Talal pense aussi que son amour des Bleus l'emportera, lui qui était présent à tous leurs matchs en Russie il y a quatre ans. "Mais est-ce que je pencherai pour le Maroc s'il ouvre le score à l'heure de jeu ? Finalement, je découvrirai ça en direct, c'est quelque chose de viscéral". Comme lui, Yassine a bien du mal à trancher en amont, alors qu'il passera la rencontre dans un bar sans doute acquis aux Bleus : "Je ne me vois pas sauter et célébrer un but de l'une ou l'autre équipe".

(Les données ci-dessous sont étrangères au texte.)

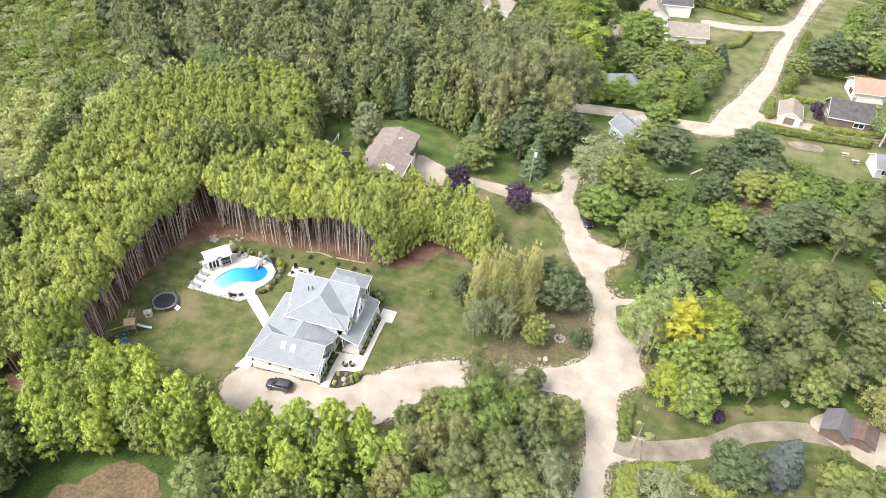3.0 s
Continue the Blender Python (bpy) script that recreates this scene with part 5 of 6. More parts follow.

Parfois, c'est au sein d'une même famille que les sentiments divergent. "Je suis plutôt du côté de la France, ma femme du côté du Maroc, parce qu'elle est arrivée plus âgée et qu'elle y a davantage d'attaches", explique Hamadi. Ce dernier s'attend à une soirée "animée" autour de la télé.

Un contexte alourdi par la politique

Aux prises avec un dilemme intérieur, ces Franco-Marocains ont bien compris que certains en font une question politique. "On m'a demandé pour qui je serais. Quand je dis que je ne sais pas, certains amis froncent les sourcils et me disent : 'Je ne comprends pas, tu devrais être pour la France', s'agace Yassine. Ça m'embête de ne pas pouvoir faire ce que je veux". Plusieurs politiciens d'extrême droite ont critiqué les Français qui ont célébré les victoires du Maroc. Farah, qui n'a pas de télé, ne sait pas encore où regarder le match mercredi. Elle a pensé se rendre au café de son village de 500 habitants, mais avoue "avoir un peu peur du racisme".

Le rapport à la binationalité est aussi un sujet de débat entre Franco-Marocains. Alors que les deux équipes jouaient, Hamadi s'est étonné samedi, de voir d'autres membres de la diaspora décorer leurs foyers aux seules couleurs du Maroc. Il s'en est ému sur un groupe WhatsApp et "ça a fait débat". "J'ai deux enfants de 4 et 8 ans, c'est important pour moi qu'ils s'identifient à la France", explique-t-il. Mais la plupart ne voient pas le besoin de trancher. "Cette question, on la pose à tous les binationaux, depuis qu'ils sont petits", s'agace Yasmina. "C'est comme si on me demandait de choisir entre mon père et ma mère", dit-elle, comme l'a déjà résumé l'humoriste Jamel Debbouze sur Bein. Interrogée par ses collègues, Farah leur a expliqué qu'elle ne pouvait renier ses origines. "J'en suis fière et les deux équipes sont dans mon cœur. Je crois qu'ils ont compris." 

Lors de cette demi-finale que personne n'attendait, l'émotion ne se commandera pas. Ainsi, mardi, Mohammed s'est envolé pour le Qatar. Il a "sauté sur l'occasion" et trouvé des billets restants pour les deux derniers matchs de la France. "Une demi-finale avec mes deux équipes préférées, le carré final avec le Maroc dedans... Je ne sais pas si j'aurai l'occasion de revoir ça." "Je porterai les deux drapeaux", annonce-t-il, alors que le stade devrait clairement pencher pour le Maroc.